Coronavirus Continues to Impact Financial Reporting

Last week, Audit Analytics posted two analyses looking at the effects of coronavirus we have seen on financial reporting across the US, Canada, and Europe. Coming as no surprise, we have more updates on important disclosures from public companies that reference the illness and the associated impacts.

On Tuesday, March 24th, the Public Company Accounting Oversight Board (PCAOB) announced that it is providing PCAOB-registered audit firms with a 45- day relief period from inspections, with the exception of providing access to audit documentation for certain engagements. The PCAOB expects to fully resume inspections beginning May 11, 2020. Audit firms that seek to take advantage of the relief period should reach out to their designated inspections point of contact.

On Wednesday, March 25th, the SEC announced that it was extending the filing periods covered by its previously enacted regulatory relief for certain public company filing obligations. The previously announced relief originally provided affected companies with an additional 45 days to file certain disclosure reports that would otherwise have been due between March 1 and April 30, 2020. The updated aid provides companies (meeting specific criteria) with a 45- day extension to file certain disclosure reports that would have otherwise been due between March 1 and July 1, 2020. For most companies, this extension delays filings for the first two quarters of 2020.

Currently, Audit Analytics has identified 75 companies that have opted to take advantage of the SEC regulatory relief – almost three times as many as the 26 we last reported. Several others have also disclosed they would be delaying their financial statements due to, or in part of, COVID-19, without referencing the SEC regulatory relief. These numbers will most likely continue to increase as we approach another filing deadline next Tuesday.

We’ve also come across the first US audit opinions citing the coronavirus pandemic.

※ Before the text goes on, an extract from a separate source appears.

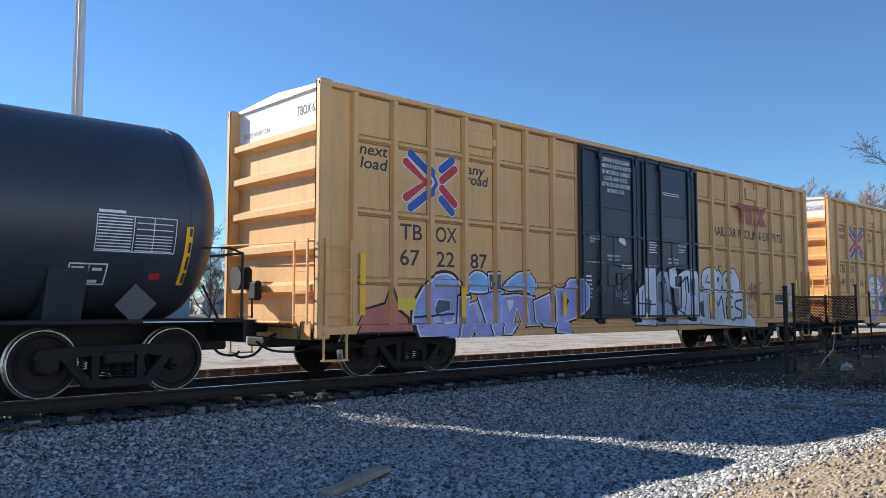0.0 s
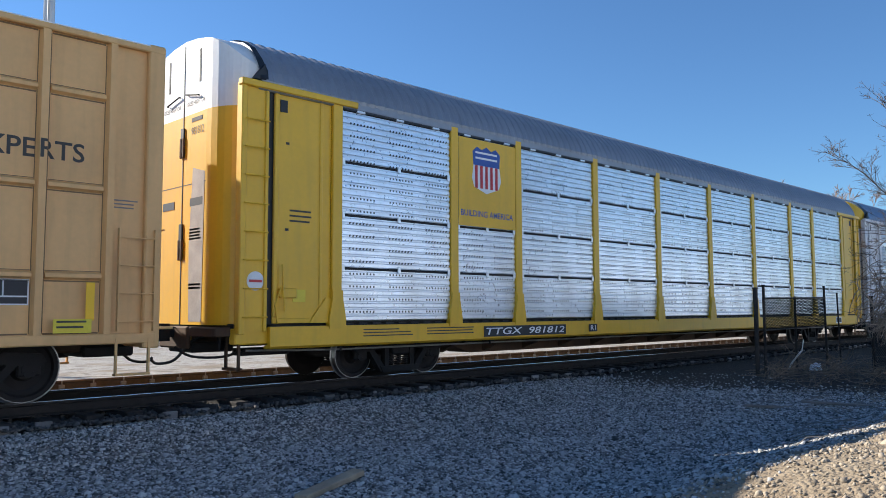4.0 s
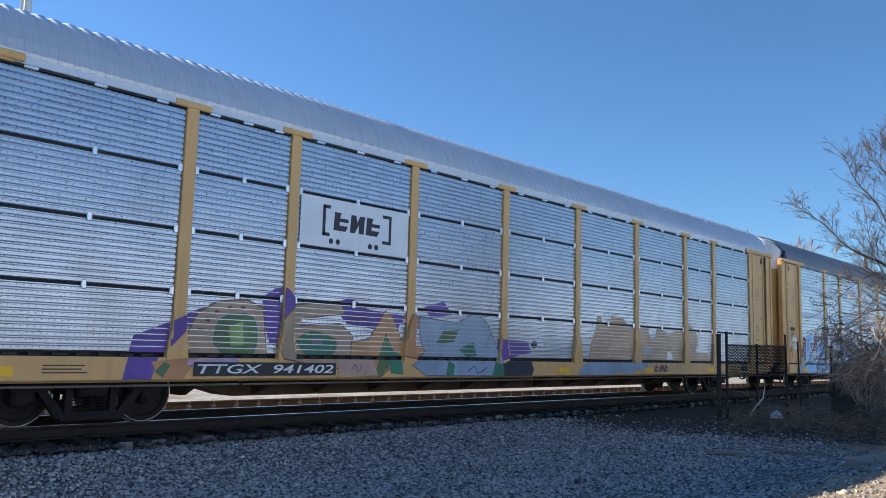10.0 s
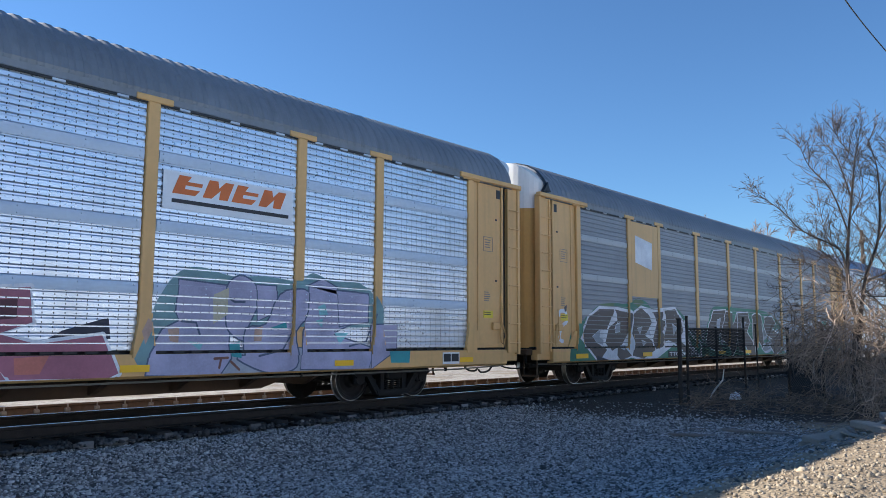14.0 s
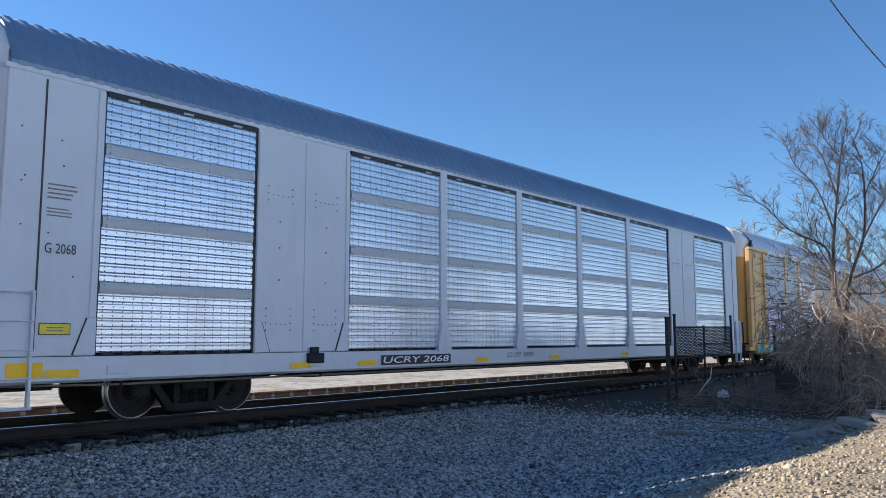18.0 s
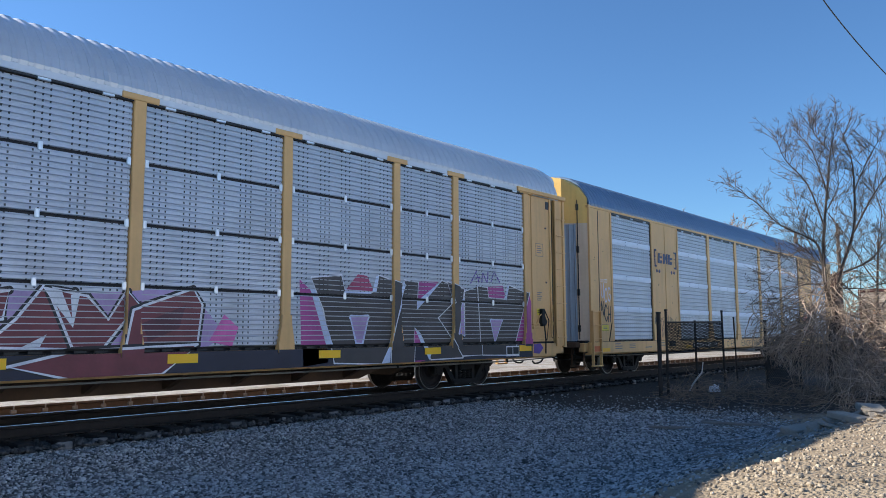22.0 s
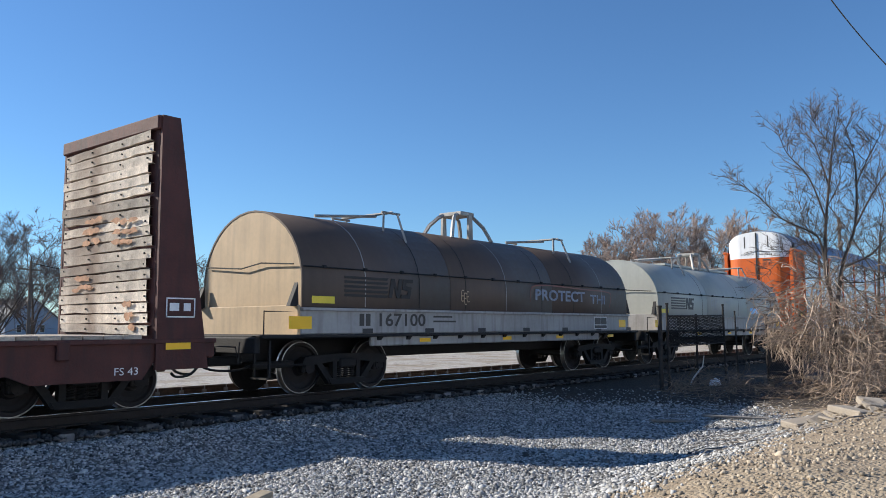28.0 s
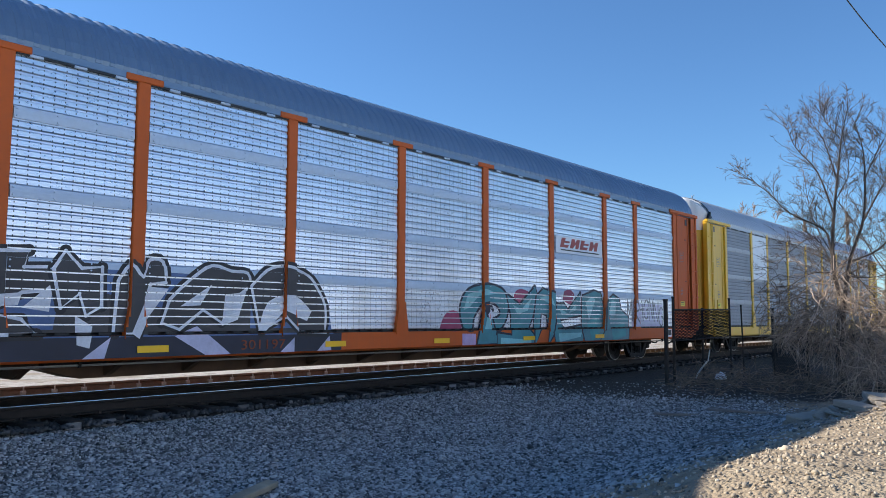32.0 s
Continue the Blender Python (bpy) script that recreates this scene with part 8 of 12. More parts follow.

The audit opinions of Town Sports International Holdings Inc [Nasdaq: CLUB] and Novation Companies [OTC: NOVC] both referenced COVID-19 as a contributing factor to the material uncertainty related to the ability to continue as a going concern. As mentioned in last week’s post, we’ve already seen going concerns in Europe triggered by the pandemic.

As a reminder, a going concern modification is the expressed uncertainty that a company is able to continue in the near future. Generally speaking, this uncertainty relates to whether the company will exist for another 12 months.

Meanwhile, the audit opinion of Innovative Designs, Inc. [OTC: IVDN] has a going concern unrelated to impacts of the coronavirus, although COVID-19 is mentioned in the auditor’s report.

Emphasis of Matter

The accompanying financial statements have been prepared assuming that the Company will continue as a going concern. As discussed in Note 14 to the financial statements, the Company has suffered recurring losses from operations and has a net capital deficiency that raise substantial doubt about its ability to continue as a going concern. Management’s plans regarding these matters are also described in Note 14. The financial statements do not include any adjustments that might result from the outcome of this uncertainty.

In early 2020, an outbreak of a novel strain of coronavirus was identified and infections have been found in a number of countries around the world, including the United States. The coronavirus and its impact on trade including customer demand, travel, employee productivity, supply chain, and other economic activities has had, and may continue to have, a significant effect on financial markets and business activity. The extent of the impact of the coronavirus on our operational and financial performance is currently uncertain and cannot be predicted.

Other audit opinions mentioning COVID-19 include NorthStar Healthcare Income, Inc., Movado Group Inc [NYSE: MOV], and Nordstrom [NYSE: JWN]. Nordstrom’s opinion notes, “the Company announced the temporary closure of its stores in the U.S. and Canada for two weeks in response to the novel coronavirus (COVID-19) and that the impacts of COVID-19 may have a material adverse impact on its results of operations, financial position and cash flows in 2020. Additionally, the Company drew $800 million on its Revolver in March 2020.”

Nordstrom is one of many large retailers to voluntarily shut its doors temporarily to help prevent the spread of the coronavirus. Therefore, it’s very likely that this is just the start of audit opinions containing such language, particularly in light of the number of disclosures referencing the coronavirus or COVID-19 that has continued to grow:

During these unsettling and uncertain times, it’s overtly obvious that no one knows what to expect; this is especially true for companies and businesses, alike. Thankfully, many ancillary services and organizations are providing as many resources as possible to aid in the navigation of these uncharted waters.

For example, each of the Big Four audit firms have dedicated sections of their websites to the pandemic:

The NACD (National Association of Corporate Directors) has created an online portal (open to non-members) offering guidance and recommendations in responding to the coronavirus crisis. Here, board members can find helpful information to confront COVID-19 and mitigate the impacts it has on the business.

Similarly, Accountancy Europe has also made online resources available to accounting professionals, aimed to help ease the navigation of the coronavirus – acknowledging its unknown impact on the society, economy, and our daily lives.

Audit Analytics will continue to monitor disclosures regarding impacts of the coronavirus on US and foreign public companies and the subsequent effects on the economy overall.